Food trends for 2020 meetings and events – a world tour on your plate
As events change in the age of the experience, so too do the culinary expectations of meeting attendees. Gone are the days of the sit-down conference banquet, replaced instead with quicker, more varied eating options to keep guests on their feet and engaged. Here’s our forecast for food trends to keep on top of with your 2020 events.
Think global, eat local
Attendees’ tastebuds are getting more and more globally-minded, with hungers growing for international cuisines. Many predict 2020 as the year for Levantine cuisine from Turkey, Lebanon and Israel at the forefront, while publications like The New Yorker are breathless for Georgian cuisine from the neighbouring Caucasus region. Travel-minded Gen-Z’ers also love sampling destination-specific flavours they won’t find anywhere else, while gourmands en masse are flipping for cross-cultural flavour clashes. Chefs blending Japanese with Jamaican or French with Finnish cuisines are leaving a lasting impression. But even with these globe-trotting tastes, the focus remains on locally sourced ingredients. And more than just sustenance, what’s for lunch is also becoming an important part in social media strategies. Give them something on their plates to post about!
New ways to go natural
The world’s tastes are shifting in bigger and bigger numbers towards plant-based diets, and events are following suit in offering meat and animal-product alternatives. Expect a focus on healthy snacks and hot ticket items like jackfruit and oat milk in 2020, along with an attendee desire for healthy snacks and meals with high protein content and energy-building ingredients. With six out of 10 Americans having dietary restrictions, gluten-free, dairy-free, vegan and keto diets are becoming an important need on every event’s menus. Products derived from hemp are also making an increasing appearance on menus and ingredient lists, from munchies to cocktails.

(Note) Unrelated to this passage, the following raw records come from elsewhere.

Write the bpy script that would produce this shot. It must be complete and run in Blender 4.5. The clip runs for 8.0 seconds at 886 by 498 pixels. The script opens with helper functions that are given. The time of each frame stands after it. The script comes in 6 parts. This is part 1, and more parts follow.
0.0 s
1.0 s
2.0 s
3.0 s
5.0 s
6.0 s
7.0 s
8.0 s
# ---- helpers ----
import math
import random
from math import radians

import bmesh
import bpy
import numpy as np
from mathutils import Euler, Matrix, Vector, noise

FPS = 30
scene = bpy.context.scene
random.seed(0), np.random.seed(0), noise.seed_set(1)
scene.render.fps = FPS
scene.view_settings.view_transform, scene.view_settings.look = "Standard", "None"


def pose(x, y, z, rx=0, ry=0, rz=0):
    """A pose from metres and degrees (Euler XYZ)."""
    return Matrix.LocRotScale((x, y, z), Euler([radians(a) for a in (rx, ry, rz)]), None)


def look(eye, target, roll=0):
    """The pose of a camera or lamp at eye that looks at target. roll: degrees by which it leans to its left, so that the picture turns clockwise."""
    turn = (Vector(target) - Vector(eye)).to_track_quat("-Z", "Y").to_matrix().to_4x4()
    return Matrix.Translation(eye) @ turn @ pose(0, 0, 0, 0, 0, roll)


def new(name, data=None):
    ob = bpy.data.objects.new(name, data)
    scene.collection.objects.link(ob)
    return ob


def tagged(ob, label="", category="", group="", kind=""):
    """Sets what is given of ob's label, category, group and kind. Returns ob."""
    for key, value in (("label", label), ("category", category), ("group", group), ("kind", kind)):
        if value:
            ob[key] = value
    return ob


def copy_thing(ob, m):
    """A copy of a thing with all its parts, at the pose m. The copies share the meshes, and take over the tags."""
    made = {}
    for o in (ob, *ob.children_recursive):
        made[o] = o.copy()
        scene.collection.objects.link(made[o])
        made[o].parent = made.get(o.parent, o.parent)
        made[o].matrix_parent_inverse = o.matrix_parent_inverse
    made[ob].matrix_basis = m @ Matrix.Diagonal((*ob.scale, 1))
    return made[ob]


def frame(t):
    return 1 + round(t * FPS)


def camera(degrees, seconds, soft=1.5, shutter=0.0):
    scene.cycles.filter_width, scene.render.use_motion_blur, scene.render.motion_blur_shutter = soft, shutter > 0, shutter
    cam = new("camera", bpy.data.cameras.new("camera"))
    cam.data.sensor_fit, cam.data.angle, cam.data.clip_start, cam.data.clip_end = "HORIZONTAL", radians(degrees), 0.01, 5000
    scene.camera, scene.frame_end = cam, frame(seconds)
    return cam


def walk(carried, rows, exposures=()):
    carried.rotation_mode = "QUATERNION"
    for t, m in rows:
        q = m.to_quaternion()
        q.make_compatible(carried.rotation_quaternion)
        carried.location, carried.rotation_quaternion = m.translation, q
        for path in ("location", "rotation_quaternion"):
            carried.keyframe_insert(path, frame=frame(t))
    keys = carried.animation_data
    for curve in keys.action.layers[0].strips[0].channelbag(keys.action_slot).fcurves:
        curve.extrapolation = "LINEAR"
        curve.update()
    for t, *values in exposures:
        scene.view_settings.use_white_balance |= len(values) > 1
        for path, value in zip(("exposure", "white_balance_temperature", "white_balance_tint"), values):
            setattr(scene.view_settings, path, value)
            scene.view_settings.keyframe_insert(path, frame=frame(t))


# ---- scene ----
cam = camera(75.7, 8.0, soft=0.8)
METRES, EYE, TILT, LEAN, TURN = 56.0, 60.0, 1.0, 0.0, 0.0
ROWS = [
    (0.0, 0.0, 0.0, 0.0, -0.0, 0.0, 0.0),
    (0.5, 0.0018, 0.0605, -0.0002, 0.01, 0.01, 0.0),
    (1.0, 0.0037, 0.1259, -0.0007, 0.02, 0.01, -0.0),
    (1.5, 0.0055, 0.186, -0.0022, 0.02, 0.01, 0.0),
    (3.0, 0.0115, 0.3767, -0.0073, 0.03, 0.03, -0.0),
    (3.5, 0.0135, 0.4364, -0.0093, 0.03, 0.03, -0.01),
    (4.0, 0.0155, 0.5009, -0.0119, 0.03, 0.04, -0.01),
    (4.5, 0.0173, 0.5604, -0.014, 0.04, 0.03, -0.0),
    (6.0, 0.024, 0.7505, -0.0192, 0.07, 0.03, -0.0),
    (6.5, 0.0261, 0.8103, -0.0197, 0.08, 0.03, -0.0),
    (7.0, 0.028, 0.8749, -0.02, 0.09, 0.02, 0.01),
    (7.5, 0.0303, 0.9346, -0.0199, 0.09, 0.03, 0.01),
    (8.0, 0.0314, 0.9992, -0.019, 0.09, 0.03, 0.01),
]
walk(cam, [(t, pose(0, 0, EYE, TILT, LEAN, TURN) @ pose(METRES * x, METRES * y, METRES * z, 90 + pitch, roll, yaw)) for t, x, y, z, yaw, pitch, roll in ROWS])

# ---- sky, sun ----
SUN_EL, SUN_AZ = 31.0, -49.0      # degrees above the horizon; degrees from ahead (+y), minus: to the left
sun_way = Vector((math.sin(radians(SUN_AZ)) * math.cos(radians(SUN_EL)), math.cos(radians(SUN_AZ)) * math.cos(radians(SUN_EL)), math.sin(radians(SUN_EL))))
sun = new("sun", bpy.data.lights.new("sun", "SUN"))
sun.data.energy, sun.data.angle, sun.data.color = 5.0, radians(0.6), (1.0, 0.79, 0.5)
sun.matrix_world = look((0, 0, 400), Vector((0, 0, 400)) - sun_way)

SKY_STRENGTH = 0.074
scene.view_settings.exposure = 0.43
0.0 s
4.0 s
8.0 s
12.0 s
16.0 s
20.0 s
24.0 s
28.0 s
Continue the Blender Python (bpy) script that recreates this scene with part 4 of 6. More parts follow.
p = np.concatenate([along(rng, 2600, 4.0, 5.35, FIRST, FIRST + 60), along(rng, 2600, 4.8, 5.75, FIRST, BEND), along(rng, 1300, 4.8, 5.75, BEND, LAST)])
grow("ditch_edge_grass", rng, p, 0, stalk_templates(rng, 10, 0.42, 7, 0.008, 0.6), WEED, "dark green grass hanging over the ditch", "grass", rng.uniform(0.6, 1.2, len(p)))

Wastefulness is a thing of the past
2020 attendees demand a reduction in event waste, and an important area of focus is food. The keyword is sustainability, with a focus on smaller items and a desire to sample locally produced items – that in the process also shines a spotlight on area producers and flavours. There’s also a strong attention on the use of “ugly produce” or multiple uses for fruit previously thrown away after juicing. Montréal’s Le Mal Nécessaire, Pelicano, Peruvian-Japanese restaurant Tiradito and Pamplemousse have introduced waste-free processes that sees each piece of fruit zested, juiced, dehydrated for garnish, boiled down as cordial, or tossed in a blender as a salt infusion. Our trendsetting conference centre the Palais des congrés de Montréal has even converted their rooftop space into a vertical farm, vineyard and beekeeping area, with annual yields playing a unique part in event catering.
Grab and go, mix and mingle
As more and more meetings become experiential events, attendees’ hungers are shifting towards grab and go bites than scheduled mealtimes to keep them networking and interacting. And by allowing guests to pick and choose what they consume, attendee satisfaction increases. While some want a full-service breakfast, for others a cup of coffee and small muffin is enough – and can also help combat food waste.